Esto fue en 1809. Para entonces ya habían perdido su gusto por las fiestas y la
vida social, y Jane se dedicaba a leer, a educar a sus sobrinas y a enseñarles
a leer y escribir a algunos chicos del pueblo. Fue en la época de Chawton
cuando publicó anónimamente su primera gran novela: Sentido y sensibilidad. Dos años después seguiría Orgullo y prejuicio, considerada por
muchos expertos como la obra maestra de Jane Austen. Mientras tanto, seguía
trabajando –reescribiendo, cortando, puliendo, corrigiendo– en otra novelas,
especialmente en La abadía de Northanger;
ésta la entusiasmaba mucho porque era una parodia de la novela gótica. Le fue
muy bien desde el principio. Sus libros recibieron buenas críticas, se
vendieron muy bien y se pusieron de moda (ya desde entonces) entre los jóvenes
de la aristocracia inglesa. Cuando salió Emma
se hizo ya una primera edición de dos mil ejemplares, en esa época en que
lo común eran los tirajes de quinientos. Total, que las ventas de estas novelas
le proporcionaron a su autora la independencia mental y financiera que
necesitaba. Lo único triste fue que, mientras estuvo viva, sus libros nunca
aparecieron firmados con su nombre. Los editores ponían en la portada: “Del
autor de Sentido y sensibilidad”, con
lo cual, deliberadamente, quedaba ambiguo el género de quien escribía, ya que,
en inglés, los sustantivos no tienen género y la palabra “author” puede referirse lo mismo a un hombre que a una mujer. Es
que en ese entonces se consideraba que el papel de las mujeres era como esposas
y madres, y eso de escribir novelas, en el mejor de los casos, se toleraba como
un pasatiempo secundario. Ni siquiera tenían derecho legal para firmar
contratos. Necesitaban que un representante masculino lo hiciera por ellas.
No
obstante, el éxito de Jane Austen creció rápidamente, de libro en libro y de
edición en edición, al grado de que el gran autor escocés, Sir Walter Scott,
celebró en ella, con declarada envidia, el “toque exquisito” con que la joven
Jane Austen sabía poner sus historias en palabras. Incluso el príncipe regente
se volvió su admirador. Se dice que en cada una de sus residencias tenía la
colección completa de las novelas de Jane Austen. Y en noviembre de 1815, se
hizo realidad el sueño de cualquier escritor común de la época: el príncipe
regente le pidió a su bibliotecario que invitara a Jane a visitarlo en su
mansión de Londres para que le dedicara su nuevo libro Emma. Y he dicho que esto era el sueño de cualquier escritor común.

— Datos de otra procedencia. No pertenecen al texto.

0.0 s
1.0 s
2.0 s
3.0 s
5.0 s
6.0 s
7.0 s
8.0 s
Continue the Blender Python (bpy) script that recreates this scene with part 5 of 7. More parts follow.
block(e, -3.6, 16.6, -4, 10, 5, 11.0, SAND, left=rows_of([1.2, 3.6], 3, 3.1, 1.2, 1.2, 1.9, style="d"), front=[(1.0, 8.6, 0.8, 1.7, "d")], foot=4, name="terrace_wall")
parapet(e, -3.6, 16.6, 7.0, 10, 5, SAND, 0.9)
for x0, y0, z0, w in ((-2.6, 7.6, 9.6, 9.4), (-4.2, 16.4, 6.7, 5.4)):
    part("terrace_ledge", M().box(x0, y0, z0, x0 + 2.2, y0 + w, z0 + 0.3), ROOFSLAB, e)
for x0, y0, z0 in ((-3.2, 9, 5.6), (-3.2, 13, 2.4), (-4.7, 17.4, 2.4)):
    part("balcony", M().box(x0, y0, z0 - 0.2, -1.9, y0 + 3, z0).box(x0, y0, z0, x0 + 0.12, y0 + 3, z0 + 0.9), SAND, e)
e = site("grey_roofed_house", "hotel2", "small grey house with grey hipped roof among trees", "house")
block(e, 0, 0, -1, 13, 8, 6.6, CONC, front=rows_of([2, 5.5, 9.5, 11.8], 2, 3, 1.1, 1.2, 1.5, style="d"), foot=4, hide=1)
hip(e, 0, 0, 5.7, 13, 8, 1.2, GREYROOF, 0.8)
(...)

Jane Austen no lo era. Nunca fue la clase de persona que corre al primer
silbido de los poderosos y se inclina ante ellos. El príncipe regente no le
caía bien porque era mujeriego y libertino. Sin embargo, no es posible
despreciar una invitación de esa naturaleza y al final debió ir. Eso sí, no
hizo del acontecimiento el alarde que cualquier otro hubiera hecho ni trató de
cultivar esa amistad. Emma y Mansfield Park fueron las últimas de sus
novelas que alcanzó a ver publicadas. El resto aparecerían póstumamente,
gracias a las gestiones de sus hermanos.
Ciertamente,
ya desde 1816, Jane Austen se sentía mal de salud, pero no quiso cuidarse. Una
serie de síntomas relacionados con la enfermedad de Addison y el linfoma de
Hodkin fueron minando su salud. Y aun enferma siguió escribiendo. Y siguió
burlándose de las ridiculeces de los seres humanos. Como siempre, ni ella misma
escapó a su mordacidad; en su obra póstuma Sanditon,
se burla de los que exageran sus padecimientos.
Jane
Austen murió el 18 de julio de 1817, a los 41 años de edad, y fue sepultada en
la catedral de Winchester, tal como correspondía a la hija de un ministro de la
Iglesia. Con todo y que su vida fue
corta, le alcanzó para ejercer en la literatura inglesa, y a final de cuentas
en la literatura mundial, una influencia que no tuvo ninguna otra mujer
novelista de su época y muy pocas de épocas posteriores.
Los 200
años de su fallecimiento se celebraron internacionalmente. En Inglaterra, su
país natal, se le organizaron homenajes, se develó una estatua de ella y se
imprimieron billetes conmemorativos de diez libras con su retrato.